By then, the former Little Germany community around St. Mark’s Place between First and Second Avenues in New York had become a melting pot of European immigrants. It had been the scene of protesting the war draft in 1917. It was well-known for its anti-establishment school organized by the Russian socialists and anarchists Alexander Berkman and Emma Goldman, both of whom were represented in their anti-draft protesting by the man who would later become Bergdoll’s long-time attorney, Harry Weinberger.

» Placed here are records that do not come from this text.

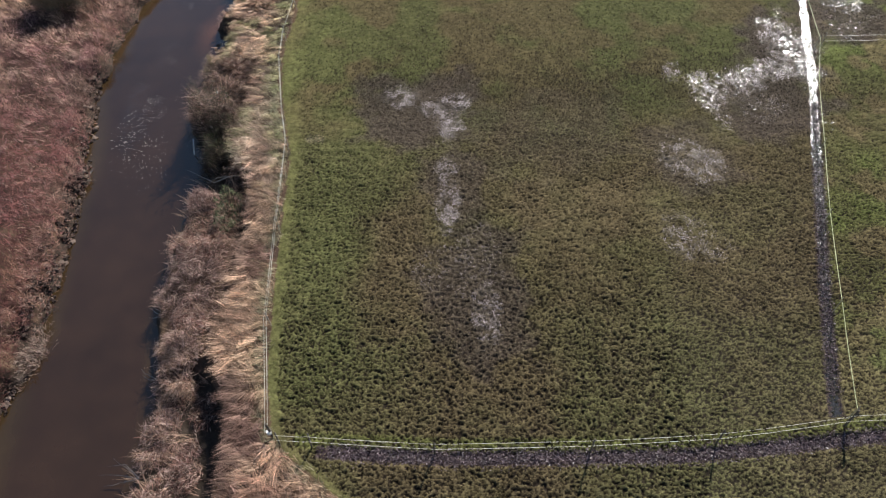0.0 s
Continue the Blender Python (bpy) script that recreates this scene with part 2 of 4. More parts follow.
def poached(x, y):
    """How thickly the turf is trodden: 0 to 1."""
    # the meadow term lays prints there as painted shadows of tufts
    near = ease(x - x_turf(y), 0.2, 0.6 + 0.9 * ease(y, 26, 34)) * (x > x_turf(y)) + 1.1 * (x < x_meadow(y))
    return near * np.clip(0.45 + (0.9 - 0.5 * ease(y, 34, 42)) * (fbm(x, y, 5.0, 33) - 0.4) + 0.35 * (1 - ease(y, 15, 40)) + 0.5 * zone(MUD, x, y, 0.7, 90) - 0.3 * ease(y, 34, 44) + 0.45 * ease(y, 50, 56) * (1 - ease(y, 61, 63.5)), 0.12, 1)


PRINT_CELL, PRINT_X, PRINT_Y, PRINT_NX, PRINT_NY = 0.135, -58.0, -12.0, 676, 691
_i, _j = np.meshgrid(np.arange(PRINT_NX), np.arange(PRINT_NY), indexing="ij")
print_x = PRINT_X + PRINT_CELL * (_i + rng.uniform(0.1, 0.9, _i.shape))
print_y = PRINT_Y + PRINT_CELL * (_j + rng.uniform(0.1, 0.9, _i.shape))
print_p = poached(print_x, print_y)
print_on = rng.random(_i.shape) < (1 - 0.3 * ease(print_y, 34, 40)) * 1.75 * print_p ** 1.4 + 0.18 * ease(print_y, 34, 40) * (1 - ease(print_y, 50, 58)) * (print_x > x_turf(print_y) + 0.6)
print_r = np.where(print_on, rng.uniform(0.031, 0.061, _i.shape) * (1 + 0.65 * ease(print_y, 33, 38) - 0.3 * ease(print_y, 49, 54)) * (0.6 + 0.55 * print_p) * (1 - 0.15 * ease(print_y, 16, 26) - 0.22 * ease(print_y, 30, 38)), 0.0)
print_a = rng.normal(0, 0.6, _i.shape)


def hoof(x, y):
    """How deep in a hoof print a place lies: 0 on sound turf, 1 at the bottom."""
    x, y = np.asarray(x, float), np.asarray(y, float)
    deep = np.zeros(x.shape)
    near = (x > -50.5) & (x < 31) & (y > 7.5) & (y < 78.5)
    x, y = x[near], y[near]
    x, y = x + 0.10 * (vnoise(x, y, 0.13, 25) - 0.5), y + 0.08 * (vnoise(x, y, 0.12, 26) - 0.5)
    i, j = np.floor((x - PRINT_X) / PRINT_CELL).astype(int), np.floor((y - PRINT_Y) / PRINT_CELL).astype(int)
    best = np.zeros(x.shape)
    for di in (-1, 0, 1):
        for dj in (-1, 0, 1):
            a, b = np.clip(i + di, 0, PRINT_NX - 1), np.clip(j + dj, 0, PRINT_NY - 1)
            dx, dy, t = x - print_x[a, b], y - print_y[a, b], print_a[a, b]
            u, v = dx * np.cos(t) + dy * np.sin(t), (dy * np.cos(t) - dx * np.sin(t)) * 1.6
            best = np.maximum(best, 1 - np.hypot(u, v) / (1.66 * print_r[a, b] + 1e-6))
    deep[near] = ease(best, 0.0, 0.55)
    return deep


def ground_z(x, y):
    """The height of the ground."""
    x, y = np.broadcast_arrays(np.asarray(x, float), np.asarray(y, float))
    wob = 0.5 * (fbm(x, y, 1.5, 5) - 0.5)
    dr, dl = x - x_right(y) + wob, x_left(y) - x + wob
    lip = x - x_brink(y) + wob
    low = -1.3 + 0.8 * ease(y, 15.0, 16.5) * (1 - ease(y, 23.0, 24.6))
    ledge = np.where(lip > -0.4, low + (-0.02 - low) * ease(lip, -0.4, 0.1), np.where(dr < 0, -1.56 + 0.38 * dr, low + (-1.56 - low) * (1 - ease(dr, 0, 0.5))))
    cut = 1.35 * ease(y, 44.9, 45.6) * (1 - ease(y, 48.7, 49.5)) + 1.45 * ease(y, 39.7, 40.6) * (1 - ease(y, 43.9, 44.7))
    dn = np.where((dr > 0.03) & (dr - cut < 0.04), 0.03, dr - cut)
    slope = np.interp(dn, [-2.5, 0, 0.22, 0.8, 3, 6], [-2.5, -1.58, -1.0, -0.4, -0.12, 0])
    cliff = np.interp(dn, [-2.5, 0, 0.05, 0.28, 1.2, 6], [-2.5, -1.56, -1.46, -0.22, -0.06, 0])
    slope = np.where(cut > 0.3, cliff, slope)
    w = ease(y, 28, 36)
    zr = ledge * (1 - w) + slope * w
    dl = dl + (1.3 * (fbm(x, y, 1.9, 6) - 0.5) + 0.5 * (vnoise(x, y, 0.6, 7) - 0.5)) * (np.abs(dl) < 4) * (1 - 0.8 * ease(y, 47, 52))
    zl = np.interp(dl, [-2.5, 0, 0.25, 0.9, 3, 7], [-2.4, -1.56, -1.15, -0.45, -0.1, 0])
    steep = np.interp(dl, [-2.5, 0, 0.15, 0.7, 1.7, 3.5, 9], [-2.4, -1.56, -1.3, -0.1, 0.75, 0.7, 0])
    w = ease(y, 50, 56)
    zl = zl * (1 - w) + steep * w
    z = np.where(x > 0.5 * (x_left(y) + x_right(y)), zr, zl)
    turf = (x > x_turf(y) - 0.5) | (x < x_meadow(y))
    rough = np.where(turf, 0.07, 0.16)
    z = z + rough * (fbm(x, y, 1.1, 9) - 0.5) + 0.04 * (fbm(x, y, 7.0, 3) - 0.5) * (np.abs(z) < 0.4)
    sward = (x > x_turf(y) + 0.2) | (x < x_meadow(y) - 0.2)
    z = z + sward * (0.07 - 0.04 * ease(y, 30, 36)) * (vnoise(0.7 * x, y, 0.34, 23) - 0.5) + (x < x_meadow(y) - 0.2) * 0.13 * (vnoise(0.5 * x, y, 0.34, 24) - 0.5)
    z = z - sward * 0.13 * (1 - 0.75 * ease(y, 25, 35)) * hoof(x, y)
    z = np.where((x > 10) & sward, np.maximum(z, FLOOD_Z + 0.015), z)
    de = np.abs(x - x_ditch(y)) + 0.25 * (fbm(x, y, 1.2, 12) - 0.5)
    z = z - (0.10 + 0.24 * ease(y, 26, 36)) * (1 - ease(de, 0.05, 0.36)) * (y > 13) * (y < 90)
    ds = np.abs(y - y_ditch(x)) + 0.2 * (fbm(x, y, 0.9, 14) - 0.5)
    z = z - 0.16 * (1 - ease(ds, 0.1, 0.42)) * ease(x, -6.2, -4.8) * (x < 60)
    dn = np.abs(y - 40.1) + 0.2 * (fbm(x, y, 0.9, 15) - 0.5)
    z = z - 0.06 * (1 - ease(dn, 0.1, 0.4)) * ease(x, 24.5, 25.0) * (x < 60)
    z = z - (0.045 + 0.075 * (1 - ease(np.hypot((x - 22.6) / 1.0, (y - 40.4) / 2.2), 0.4, 1.1))) * zone(FLOOD, x, y, 0.6, 40) * ease(fbm(x, y, 0.62, 20), 0.33, 0.6)
    return z


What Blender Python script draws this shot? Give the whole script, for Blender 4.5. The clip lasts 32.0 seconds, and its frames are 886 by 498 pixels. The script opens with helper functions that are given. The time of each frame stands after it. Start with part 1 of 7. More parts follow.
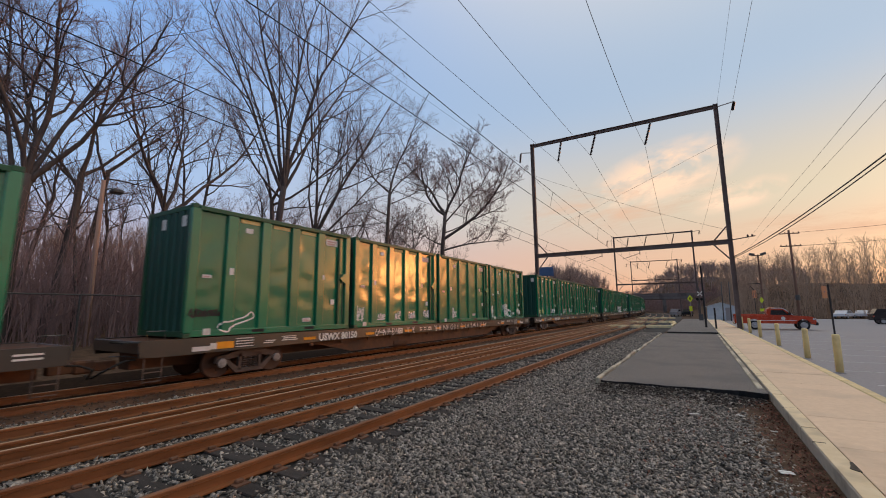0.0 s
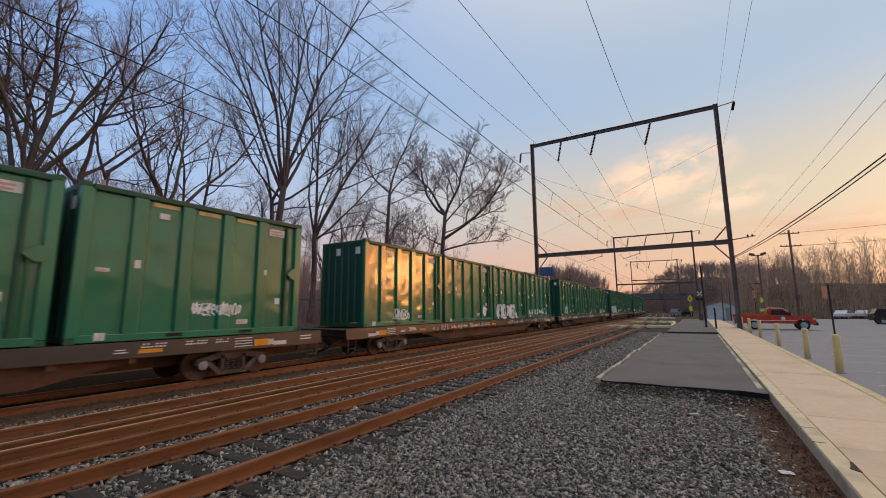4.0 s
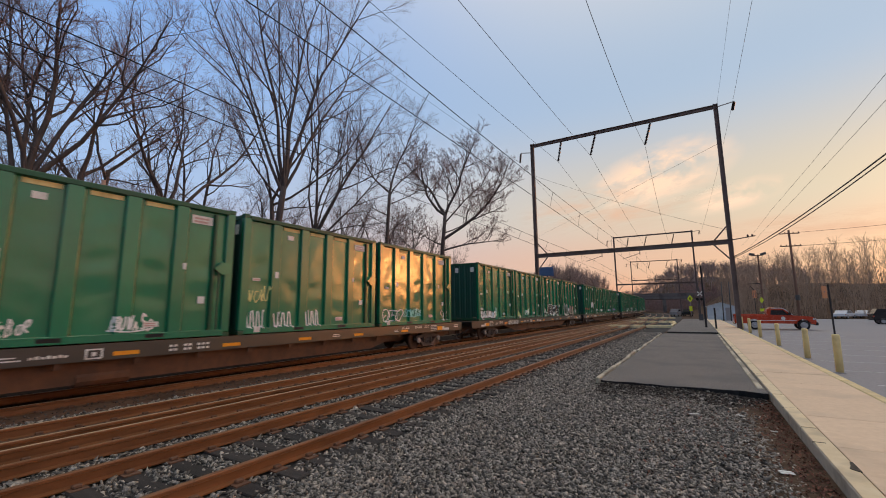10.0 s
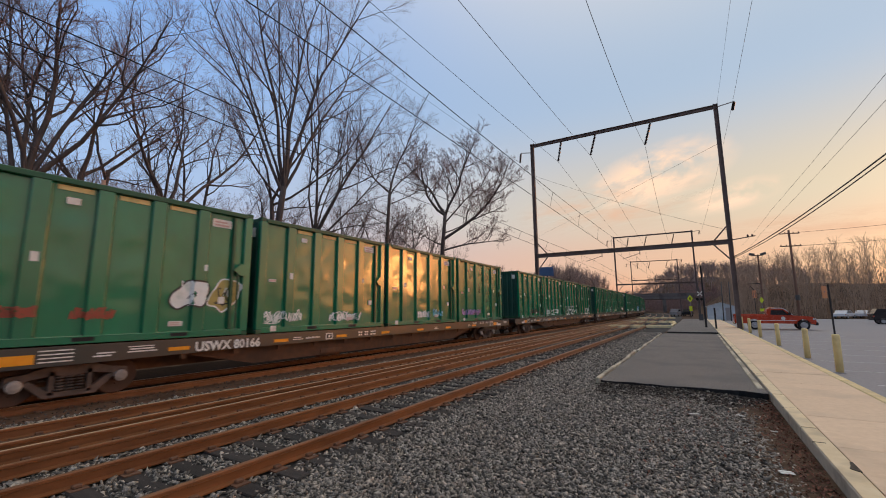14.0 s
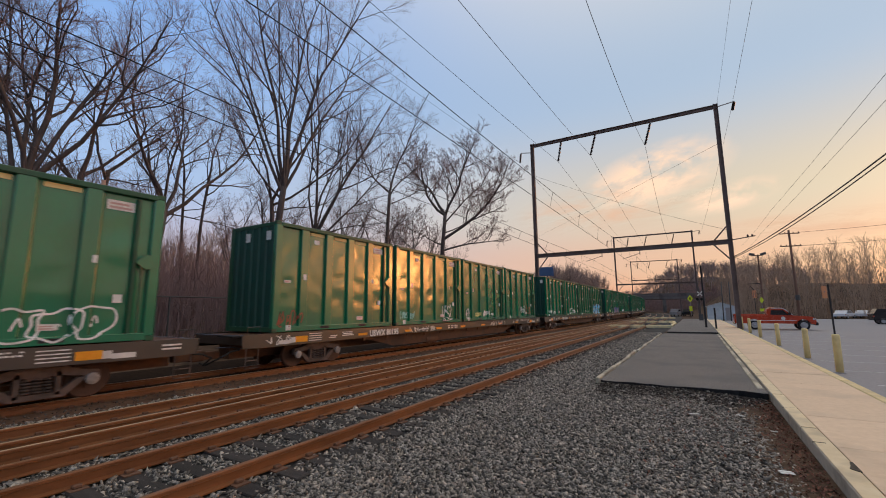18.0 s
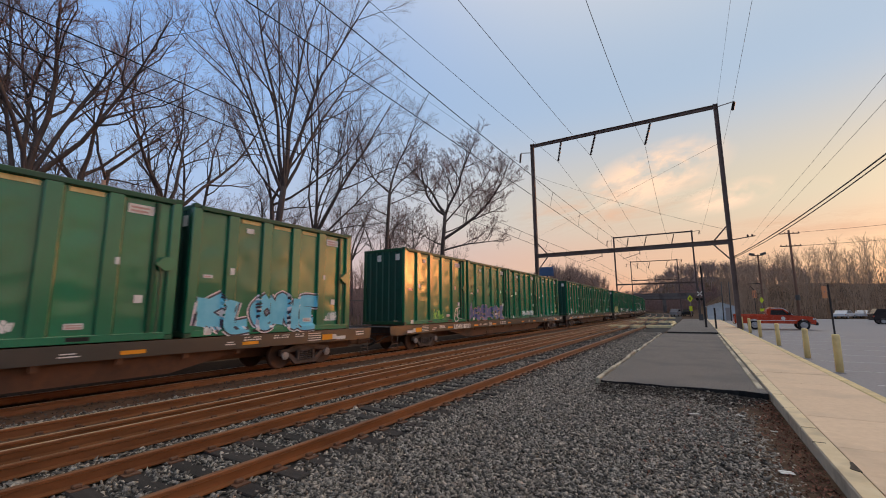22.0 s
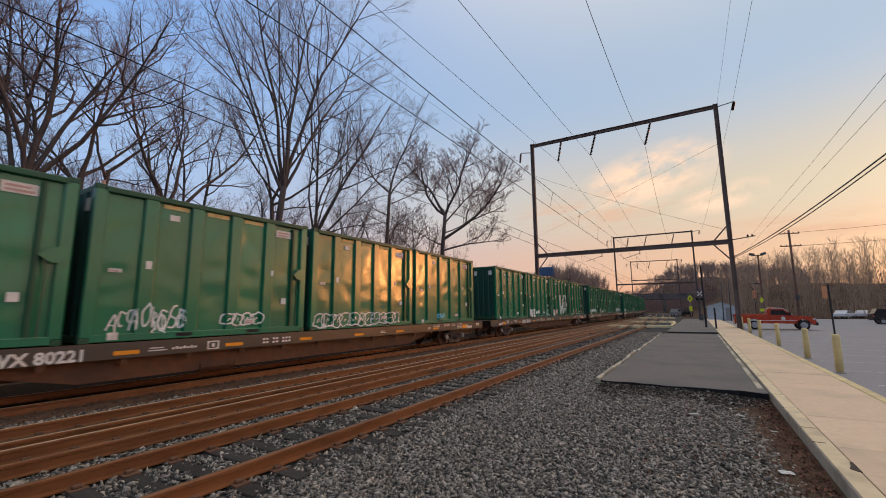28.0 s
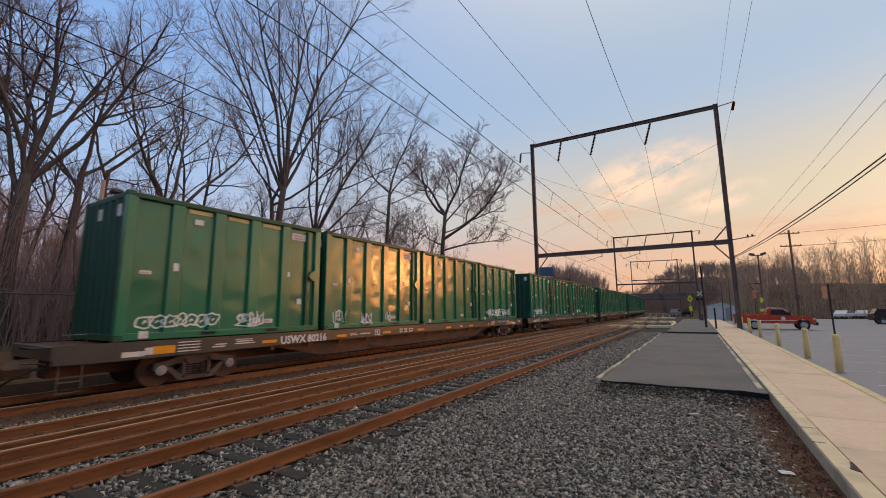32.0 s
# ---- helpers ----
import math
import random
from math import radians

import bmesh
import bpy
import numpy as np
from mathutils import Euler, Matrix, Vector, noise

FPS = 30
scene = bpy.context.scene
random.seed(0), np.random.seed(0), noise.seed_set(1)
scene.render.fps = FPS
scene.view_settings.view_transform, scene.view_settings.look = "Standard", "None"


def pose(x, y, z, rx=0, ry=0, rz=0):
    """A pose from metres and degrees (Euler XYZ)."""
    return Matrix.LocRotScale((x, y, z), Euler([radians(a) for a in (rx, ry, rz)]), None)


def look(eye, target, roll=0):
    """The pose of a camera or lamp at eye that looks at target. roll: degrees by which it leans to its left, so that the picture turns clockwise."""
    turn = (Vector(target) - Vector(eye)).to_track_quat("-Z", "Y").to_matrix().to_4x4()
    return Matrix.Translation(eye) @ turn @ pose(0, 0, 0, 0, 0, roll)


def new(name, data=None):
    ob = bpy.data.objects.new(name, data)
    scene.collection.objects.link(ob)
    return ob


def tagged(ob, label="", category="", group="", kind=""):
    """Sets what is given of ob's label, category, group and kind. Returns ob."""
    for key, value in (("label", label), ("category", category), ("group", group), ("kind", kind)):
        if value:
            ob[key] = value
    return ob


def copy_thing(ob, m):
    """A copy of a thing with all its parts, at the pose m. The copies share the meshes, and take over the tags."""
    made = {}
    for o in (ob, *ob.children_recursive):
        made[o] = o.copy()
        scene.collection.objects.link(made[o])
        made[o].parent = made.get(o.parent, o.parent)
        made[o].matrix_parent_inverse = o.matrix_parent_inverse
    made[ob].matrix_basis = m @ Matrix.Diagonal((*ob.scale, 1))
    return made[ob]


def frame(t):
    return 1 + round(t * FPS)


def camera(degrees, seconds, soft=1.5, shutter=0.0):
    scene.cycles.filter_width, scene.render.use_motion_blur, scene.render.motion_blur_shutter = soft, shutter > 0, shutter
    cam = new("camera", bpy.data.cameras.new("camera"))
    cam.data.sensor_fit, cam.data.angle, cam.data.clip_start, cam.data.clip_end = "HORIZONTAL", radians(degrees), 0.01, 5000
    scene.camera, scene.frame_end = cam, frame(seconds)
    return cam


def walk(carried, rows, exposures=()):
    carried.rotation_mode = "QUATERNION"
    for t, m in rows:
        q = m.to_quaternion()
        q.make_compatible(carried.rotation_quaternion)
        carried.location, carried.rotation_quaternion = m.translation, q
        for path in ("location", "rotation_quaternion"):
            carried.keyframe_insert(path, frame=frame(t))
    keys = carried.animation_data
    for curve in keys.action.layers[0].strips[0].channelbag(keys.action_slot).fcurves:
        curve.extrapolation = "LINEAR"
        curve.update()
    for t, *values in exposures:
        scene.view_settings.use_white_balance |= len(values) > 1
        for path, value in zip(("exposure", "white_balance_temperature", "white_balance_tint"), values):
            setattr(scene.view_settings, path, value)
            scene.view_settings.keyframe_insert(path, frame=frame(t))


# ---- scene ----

# ---- camera ----
cam = camera(94.02, 32.0, soft=1.0, shutter=0.14)
EYE = pose(0, 0, 2.06, 98.386, 0, 31.298) @ pose(0, 0, 0, 0, 0, -0.443)
walk(cam, [(0.0, EYE), (32.0, EYE)])

# ---- world, sun, exposure ----
SUN_AZ, SUN_EL = radians(37), radians(4.5)
world = bpy.data.worlds.new("evening_sky")
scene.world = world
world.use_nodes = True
wn, wl = world.node_tree.nodes, world.node_tree.links
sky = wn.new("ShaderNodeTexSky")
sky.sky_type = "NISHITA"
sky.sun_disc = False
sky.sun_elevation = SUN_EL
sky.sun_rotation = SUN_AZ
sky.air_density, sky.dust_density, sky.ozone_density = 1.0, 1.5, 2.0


def wmath(op, a, b=None, clamp=False):
    n = wn.new("ShaderNodeMath")
    n.operation, n.use_clamp = op, clamp
    for i, v in enumerate((a, b)):
        if v is None:
            continue
        if isinstance(v, (int, float)):
            n.inputs[i].default_value = v
        else:
            wl.new(v, n.inputs[i])
    return n.outputs[0]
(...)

In 1919, Naef’s beliefs contradicted many of his ultra-liberal New York neighbors. He re-enlisted in the Army. He may have begun petitioning through the Army court for citizenship because “naturalization—Army Court” is noted on his re-enlistment records. Despite his lack of experience in law enforcement, Naef was assigned as a sergeant to the Provisional Military Police for the American Forces in Germany (A.F.I.G.) at Coblenz. His status was that of a civilian police detective working with the U.S. Department of Justice. Before reporting to Coblenz, perhaps beginning a mission to track Bergdoll, Naef, with the ability to dress in civilian clothing to perform surveillance, was moved from New York to an American city where he’d never lived or visited his entire life: Philadelphia. He spent several months working from a rooming house in the 1800 block of Arch Street in Philadelphia before moving to Coblenz and American Army headquarters in Germany by March 1920.5
Naef’s subordinate for the Bergdoll job was Army Technical Sergeant Frank Zimmer, 361st Infantry, of Wheatridge, Colorado, near Denver. Zimmer, also 27, joined the Army through the Colorado National Guard during the conflict with Mexico in 1916. He fought in three battles during the war and then joined the Provisional Military Police at Coblenz as a detective in 1920. Naef said he brought Zimmer on the Bergdoll kidnapping caper so that if something happened to him, Zimmer could alert the military police at Coblenz. Their four German accomplices were brought along for muscle power. One was responsible for tipping Naef that Bergdoll was hiding in Eberbach, Baden, but in the unoccupied territory where the American Army and detectives for military intelligence could not conduct official business without authorization from the Germans.
However, Naef and Zimmer were mistakenly authorized by Army headquarters at Coblenz, specifically the commanding general’s chief of staff, to enter the unoccupied zone to make arrests. The mistaken authorization was “contrary to the instructions of the commanding general,” reported an Army investigation. Furthermore, Naef and Zimmer failed to gain permission from the Germans in Baden for cooperation in their sovereign zone.
They went renegade, thinking they could capture Bergdoll at will. The kidnapping attempt embarrassed the highly respected A.F.I.G. commander, General Henry T. Allen, who prided himself on being fair and honest with his German counterparts, because it occurred in Baden where, under the terms of the armistice ending the war, Americans had no jurisdiction. It created an international incident and led to the American Legion’s direct and long-lasting intervention in the Bergdoll affair.